— WHAT TO DO —
Copy out all the lines exactly. Omit pictures.

— DATA LINES —
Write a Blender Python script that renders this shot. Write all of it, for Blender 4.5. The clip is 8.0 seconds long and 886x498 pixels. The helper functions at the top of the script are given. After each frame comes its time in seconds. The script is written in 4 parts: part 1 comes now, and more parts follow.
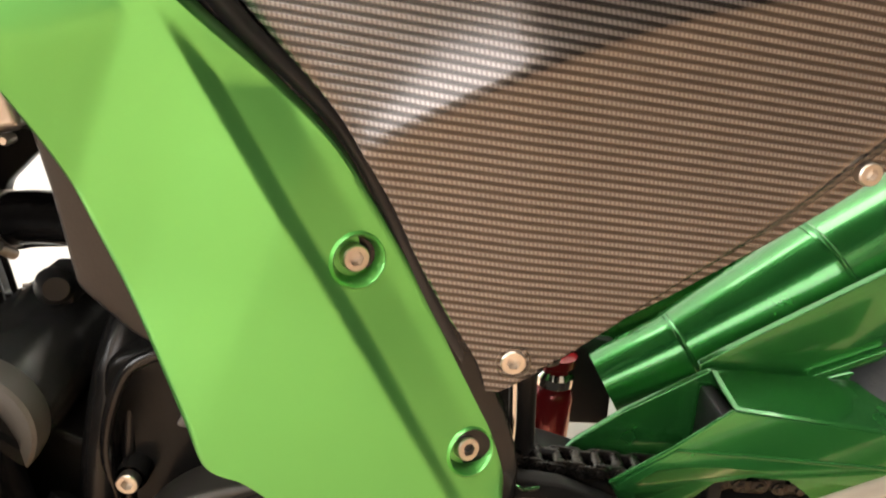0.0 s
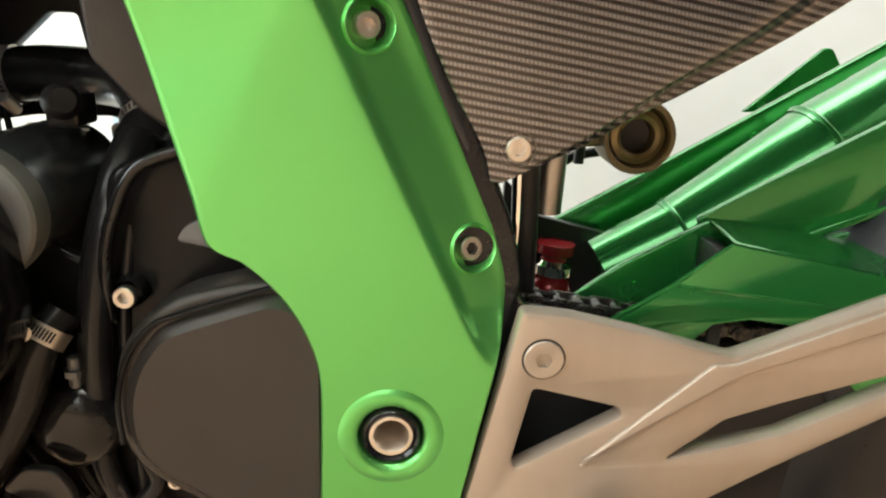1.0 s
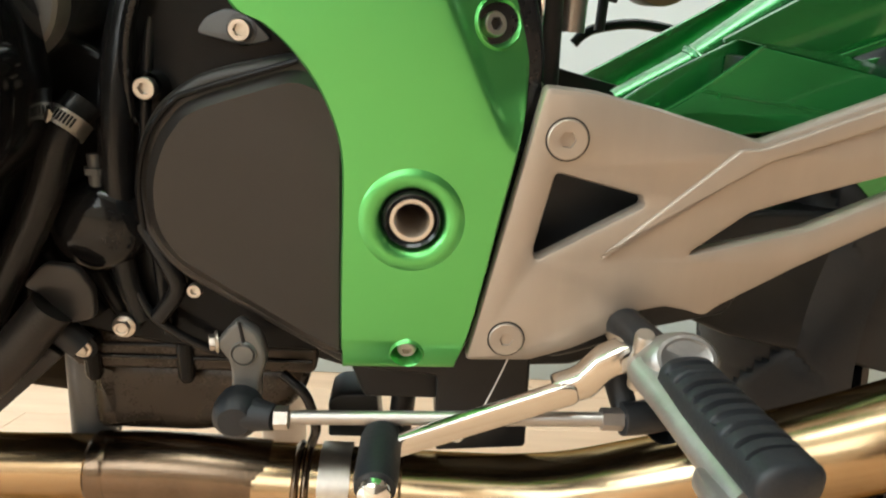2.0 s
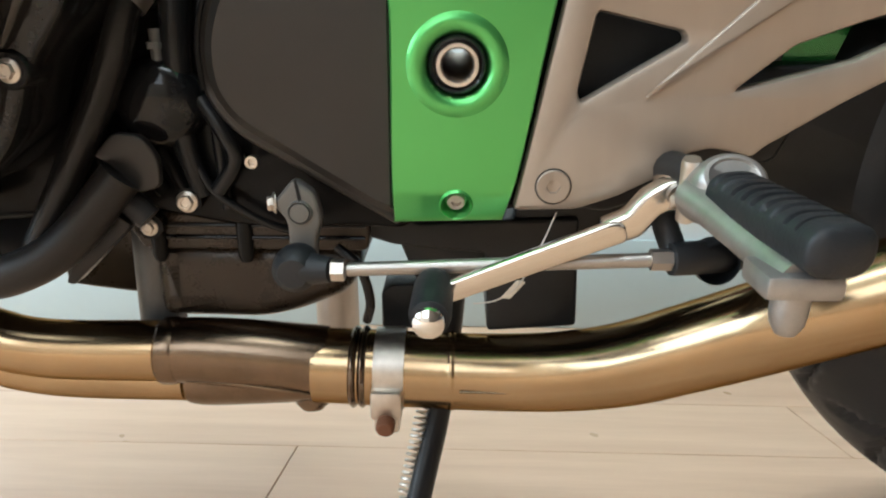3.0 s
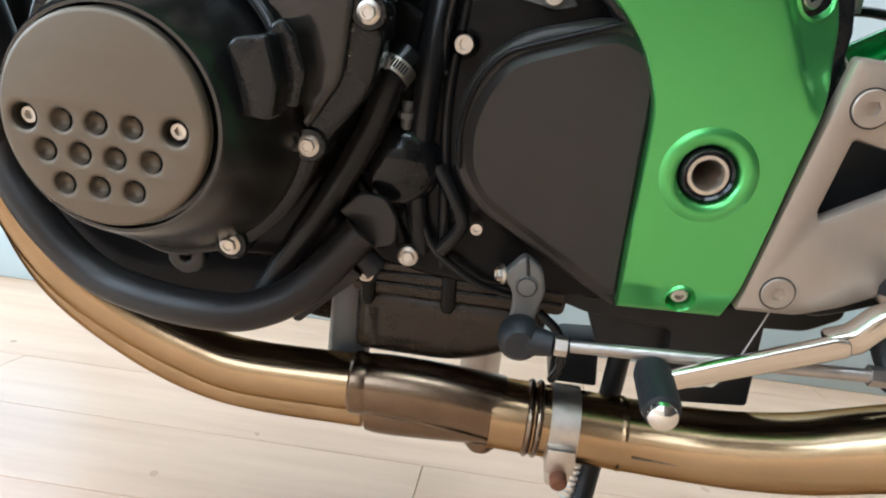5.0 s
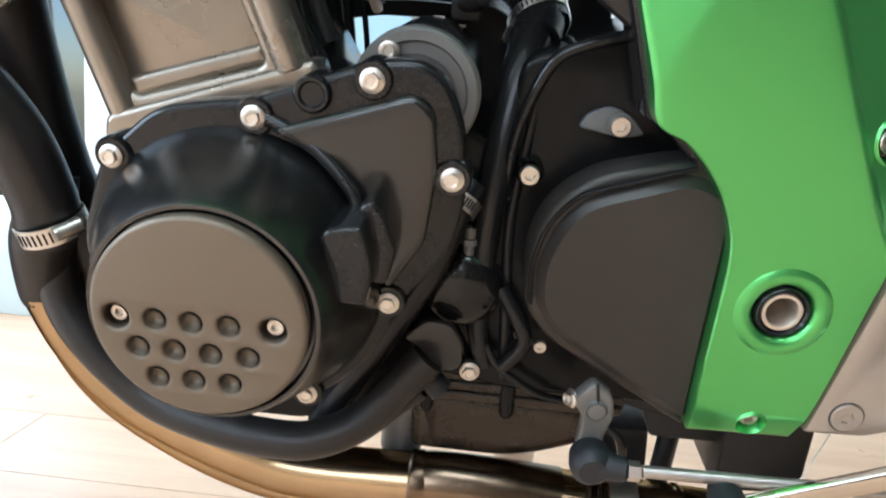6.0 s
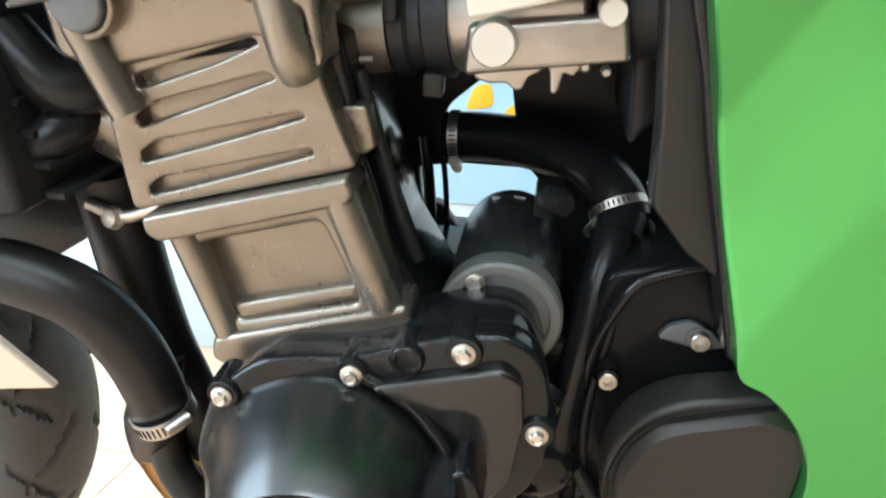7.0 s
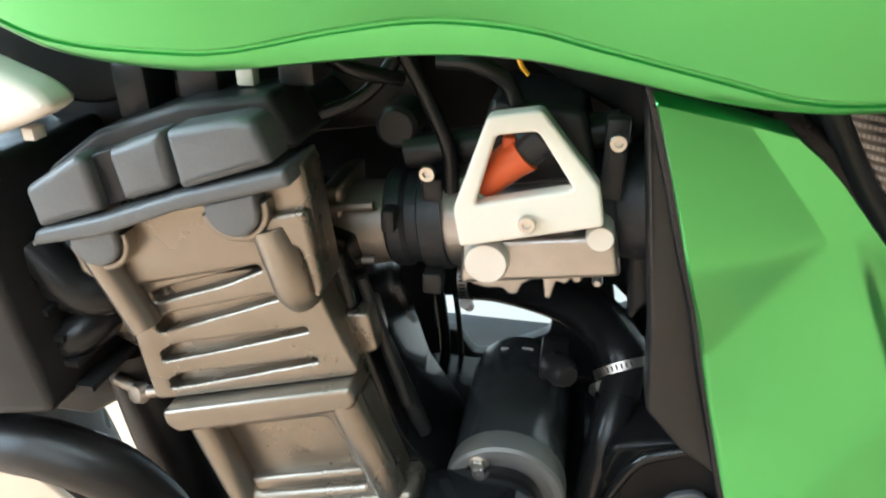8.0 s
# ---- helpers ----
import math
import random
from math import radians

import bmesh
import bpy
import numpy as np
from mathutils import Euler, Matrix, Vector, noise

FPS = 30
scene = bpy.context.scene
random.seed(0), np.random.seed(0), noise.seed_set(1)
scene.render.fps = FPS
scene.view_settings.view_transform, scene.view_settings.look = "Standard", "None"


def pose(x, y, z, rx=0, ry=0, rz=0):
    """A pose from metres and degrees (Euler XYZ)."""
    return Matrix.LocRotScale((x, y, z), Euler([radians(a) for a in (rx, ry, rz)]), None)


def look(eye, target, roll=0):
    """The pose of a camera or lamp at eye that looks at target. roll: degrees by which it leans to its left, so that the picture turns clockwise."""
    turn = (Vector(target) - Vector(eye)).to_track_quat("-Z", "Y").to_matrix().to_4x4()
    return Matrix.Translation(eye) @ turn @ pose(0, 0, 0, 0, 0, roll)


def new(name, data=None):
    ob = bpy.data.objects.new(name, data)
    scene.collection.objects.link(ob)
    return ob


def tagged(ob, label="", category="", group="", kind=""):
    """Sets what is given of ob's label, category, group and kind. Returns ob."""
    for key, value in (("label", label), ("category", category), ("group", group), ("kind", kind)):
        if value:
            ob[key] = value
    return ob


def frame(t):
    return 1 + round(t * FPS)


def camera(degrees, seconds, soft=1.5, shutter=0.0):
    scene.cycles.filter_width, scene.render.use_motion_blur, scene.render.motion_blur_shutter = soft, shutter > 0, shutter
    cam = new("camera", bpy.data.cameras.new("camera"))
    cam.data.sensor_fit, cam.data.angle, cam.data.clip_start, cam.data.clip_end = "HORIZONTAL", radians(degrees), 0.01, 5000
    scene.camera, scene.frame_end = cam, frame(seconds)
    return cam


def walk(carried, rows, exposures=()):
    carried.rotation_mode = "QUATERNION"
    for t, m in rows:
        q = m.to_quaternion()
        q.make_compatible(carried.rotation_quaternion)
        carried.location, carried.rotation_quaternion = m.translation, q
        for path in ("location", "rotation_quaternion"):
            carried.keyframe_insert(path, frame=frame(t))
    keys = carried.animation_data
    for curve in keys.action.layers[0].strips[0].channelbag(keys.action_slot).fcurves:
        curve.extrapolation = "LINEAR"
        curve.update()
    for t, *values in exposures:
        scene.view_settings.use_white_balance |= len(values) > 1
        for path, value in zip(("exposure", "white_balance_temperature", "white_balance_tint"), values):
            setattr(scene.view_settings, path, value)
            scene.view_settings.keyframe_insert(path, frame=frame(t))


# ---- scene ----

— OUTPUT FOR THIS EXERCISE —
Write a Blender Python script that renders this shot. Write all of it, for Blender 4.5. The clip is 8.0 seconds long and 886x498 pixels. The helper functions at the top of the script are given. After each frame comes its time in seconds. The script is written in 4 parts: part 1 comes now, and more parts follow.
0.0 s
1.0 s
2.0 s
3.0 s
5.0 s
6.0 s
7.0 s
8.0 s
# ---- helpers ----
import math
import random
from math import radians

import bmesh
import bpy
import numpy as np
from mathutils import Euler, Matrix, Vector, noise

FPS = 30
scene = bpy.context.scene
random.seed(0), np.random.seed(0), noise.seed_set(1)
scene.render.fps = FPS
scene.view_settings.view_transform, scene.view_settings.look = "Standard", "None"


def pose(x, y, z, rx=0, ry=0, rz=0):
    """A pose from metres and degrees (Euler XYZ)."""
    return Matrix.LocRotScale((x, y, z), Euler([radians(a) for a in (rx, ry, rz)]), None)


def look(eye, target, roll=0):
    """The pose of a camera or lamp at eye that looks at target. roll: degrees by which it leans to its left, so that the picture turns clockwise."""
    turn = (Vector(target) - Vector(eye)).to_track_quat("-Z", "Y").to_matrix().to_4x4()
    return Matrix.Translation(eye) @ turn @ pose(0, 0, 0, 0, 0, roll)


def new(name, data=None):
    ob = bpy.data.objects.new(name, data)
    scene.collection.objects.link(ob)
    return ob


def tagged(ob, label="", category="", group="", kind=""):
    """Sets what is given of ob's label, category, group and kind. Returns ob."""
    for key, value in (("label", label), ("category", category), ("group", group), ("kind", kind)):
        if value:
            ob[key] = value
    return ob


def frame(t):
    return 1 + round(t * FPS)


def camera(degrees, seconds, soft=1.5, shutter=0.0):
    scene.cycles.filter_width, scene.render.use_motion_blur, scene.render.motion_blur_shutter = soft, shutter > 0, shutter
    cam = new("camera", bpy.data.cameras.new("camera"))
    cam.data.sensor_fit, cam.data.angle, cam.data.clip_start, cam.data.clip_end = "HORIZONTAL", radians(degrees), 0.01, 5000
    scene.camera, scene.frame_end = cam, frame(seconds)
    return cam


def walk(carried, rows, exposures=()):
    carried.rotation_mode = "QUATERNION"
    for t, m in rows:
        q = m.to_quaternion()
        q.make_compatible(carried.rotation_quaternion)
        carried.location, carried.rotation_quaternion = m.translation, q
        for path in ("location", "rotation_quaternion"):
            carried.keyframe_insert(path, frame=frame(t))
    keys = carried.animation_data
    for curve in keys.action.layers[0].strips[0].channelbag(keys.action_slot).fcurves:
        curve.extrapolation = "LINEAR"
        curve.update()
    for t, *values in exposures:
        scene.view_settings.use_white_balance |= len(values) > 1
        for path, value in zip(("exposure", "white_balance_temperature", "white_balance_tint"), values):
            setattr(scene.view_settings, path, value)
            scene.view_settings.keyframe_insert(path, frame=frame(t))


# ---- scene ----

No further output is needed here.